Write out each line exactly as given. Leave the pictures out of your copy.

• _Records to process_
========================================================================
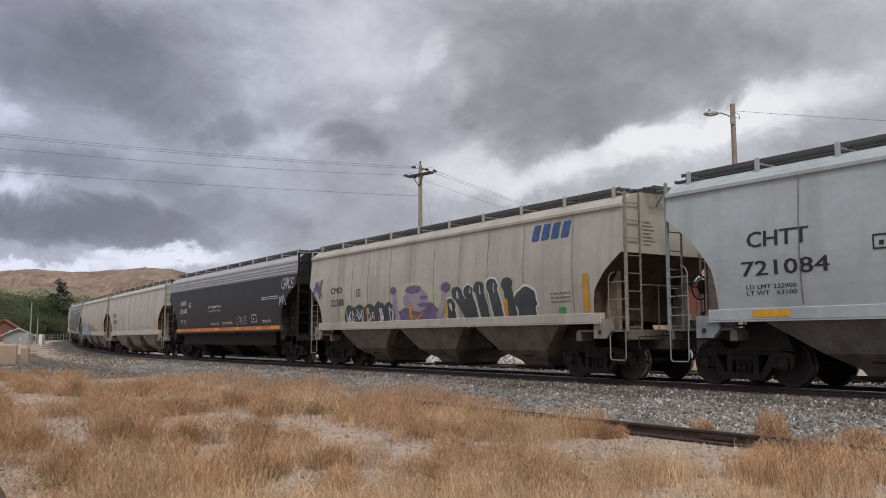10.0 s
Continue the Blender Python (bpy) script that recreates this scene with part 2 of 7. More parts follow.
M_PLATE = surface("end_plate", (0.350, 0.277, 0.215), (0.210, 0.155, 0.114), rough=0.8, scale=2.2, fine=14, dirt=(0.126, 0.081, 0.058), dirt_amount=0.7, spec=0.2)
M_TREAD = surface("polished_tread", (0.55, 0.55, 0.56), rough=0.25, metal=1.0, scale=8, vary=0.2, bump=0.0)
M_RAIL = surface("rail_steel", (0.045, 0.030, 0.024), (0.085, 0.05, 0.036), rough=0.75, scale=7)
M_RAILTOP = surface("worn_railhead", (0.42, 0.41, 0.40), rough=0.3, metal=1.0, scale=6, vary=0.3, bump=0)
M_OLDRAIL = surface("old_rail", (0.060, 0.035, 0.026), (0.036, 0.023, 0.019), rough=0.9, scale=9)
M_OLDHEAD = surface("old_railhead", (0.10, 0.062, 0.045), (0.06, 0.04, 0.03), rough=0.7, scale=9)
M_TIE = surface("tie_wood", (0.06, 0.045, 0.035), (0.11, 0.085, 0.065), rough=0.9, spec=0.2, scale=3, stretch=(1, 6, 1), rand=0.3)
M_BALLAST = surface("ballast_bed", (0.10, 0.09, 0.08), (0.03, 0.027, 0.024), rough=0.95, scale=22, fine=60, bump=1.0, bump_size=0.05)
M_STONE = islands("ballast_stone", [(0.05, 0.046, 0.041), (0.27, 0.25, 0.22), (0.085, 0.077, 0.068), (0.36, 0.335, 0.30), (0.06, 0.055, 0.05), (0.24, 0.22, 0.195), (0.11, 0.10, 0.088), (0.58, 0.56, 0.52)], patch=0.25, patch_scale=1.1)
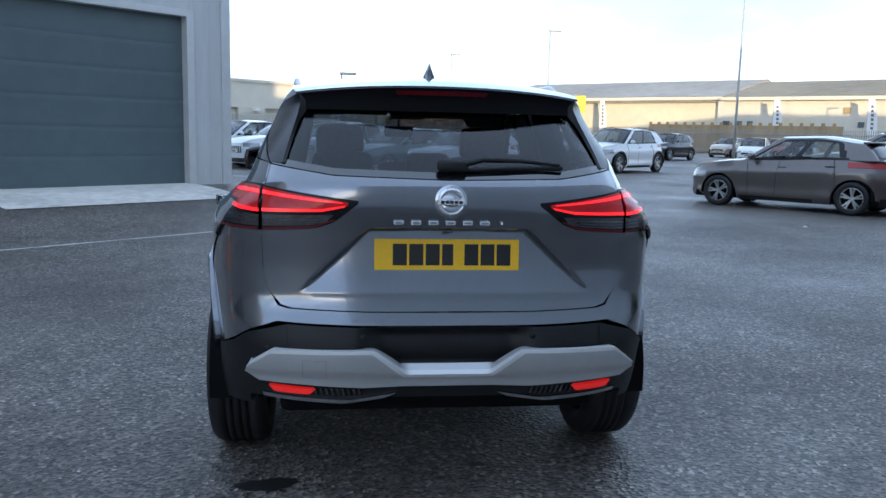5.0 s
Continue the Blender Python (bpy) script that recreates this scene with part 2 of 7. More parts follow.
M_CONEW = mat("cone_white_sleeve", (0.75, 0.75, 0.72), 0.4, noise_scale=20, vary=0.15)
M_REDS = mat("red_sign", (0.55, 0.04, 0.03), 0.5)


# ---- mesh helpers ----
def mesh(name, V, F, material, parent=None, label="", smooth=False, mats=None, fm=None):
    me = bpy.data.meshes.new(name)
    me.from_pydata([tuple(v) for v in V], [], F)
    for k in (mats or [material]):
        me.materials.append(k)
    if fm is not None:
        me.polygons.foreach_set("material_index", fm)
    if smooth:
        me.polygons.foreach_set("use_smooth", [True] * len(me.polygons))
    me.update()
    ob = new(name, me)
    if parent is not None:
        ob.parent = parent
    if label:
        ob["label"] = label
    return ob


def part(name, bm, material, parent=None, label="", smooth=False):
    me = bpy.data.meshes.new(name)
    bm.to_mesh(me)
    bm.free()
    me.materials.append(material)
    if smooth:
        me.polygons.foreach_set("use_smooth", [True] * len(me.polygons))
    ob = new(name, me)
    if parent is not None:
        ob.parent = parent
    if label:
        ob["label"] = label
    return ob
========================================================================
• _Task answer_
10.0 s
Continue the Blender Python (bpy) script that recreates this scene with part 2 of 7. More parts follow.
M_PLATE = surface("end_plate", (0.350, 0.277, 0.215), (0.210, 0.155, 0.114), rough=0.8, scale=2.2, fine=14, dirt=(0.126, 0.081, 0.058), dirt_amount=0.7, spec=0.2)
M_TREAD = surface("polished_tread", (0.55, 0.55, 0.56), rough=0.25, metal=1.0, scale=8, vary=0.2, bump=0.0)
M_RAIL = surface("rail_steel", (0.045, 0.030, 0.024), (0.085, 0.05, 0.036), rough=0.75, scale=7)
M_RAILTOP = surface("worn_railhead", (0.42, 0.41, 0.40), rough=0.3, metal=1.0, scale=6, vary=0.3, bump=0)
M_OLDRAIL = surface("old_rail", (0.060, 0.035, 0.026), (0.036, 0.023, 0.019), rough=0.9, scale=9)
M_OLDHEAD = surface("old_railhead", (0.10, 0.062, 0.045), (0.06, 0.04, 0.03), rough=0.7, scale=9)
M_TIE = surface("tie_wood", (0.06, 0.045, 0.035), (0.11, 0.085, 0.065), rough=0.9, spec=0.2, scale=3, stretch=(1, 6, 1), rand=0.3)
M_BALLAST = surface("ballast_bed", (0.10, 0.09, 0.08), (0.03, 0.027, 0.024), rough=0.95, scale=22, fine=60, bump=1.0, bump_size=0.05)
M_STONE = islands("ballast_stone", [(0.05, 0.046, 0.041), (0.27, 0.25, 0.22), (0.085, 0.077, 0.068), (0.36, 0.335, 0.30), (0.06, 0.055, 0.05), (0.24, 0.22, 0.195), (0.11, 0.10, 0.088), (0.58, 0.56, 0.52)], patch=0.25, patch_scale=1.1)
5.0 s
Continue the Blender Python (bpy) script that recreates this scene with part 2 of 7. More parts follow.
M_CONEW = mat("cone_white_sleeve", (0.75, 0.75, 0.72), 0.4, noise_scale=20, vary=0.15)
M_REDS = mat("red_sign", (0.55, 0.04, 0.03), 0.5)


# ---- mesh helpers ----
def mesh(name, V, F, material, parent=None, label="", smooth=False, mats=None, fm=None):
    me = bpy.data.meshes.new(name)
    me.from_pydata([tuple(v) for v in V], [], F)
    for k in (mats or [material]):
        me.materials.append(k)
    if fm is not None:
        me.polygons.foreach_set("material_index", fm)
    if smooth:
        me.polygons.foreach_set("use_smooth", [True] * len(me.polygons))
    me.update()
    ob = new(name, me)
    if parent is not None:
        ob.parent = parent
    if label:
        ob["label"] = label
    return ob


def part(name, bm, material, parent=None, label="", smooth=False):
    me = bpy.data.meshes.new(name)
    bm.to_mesh(me)
    bm.free()
    me.materials.append(material)
    if smooth:
        me.polygons.foreach_set("use_smooth", [True] * len(me.polygons))
    ob = new(name, me)
    if parent is not None:
        ob.parent = parent
    if label:
        ob["label"] = label
    return ob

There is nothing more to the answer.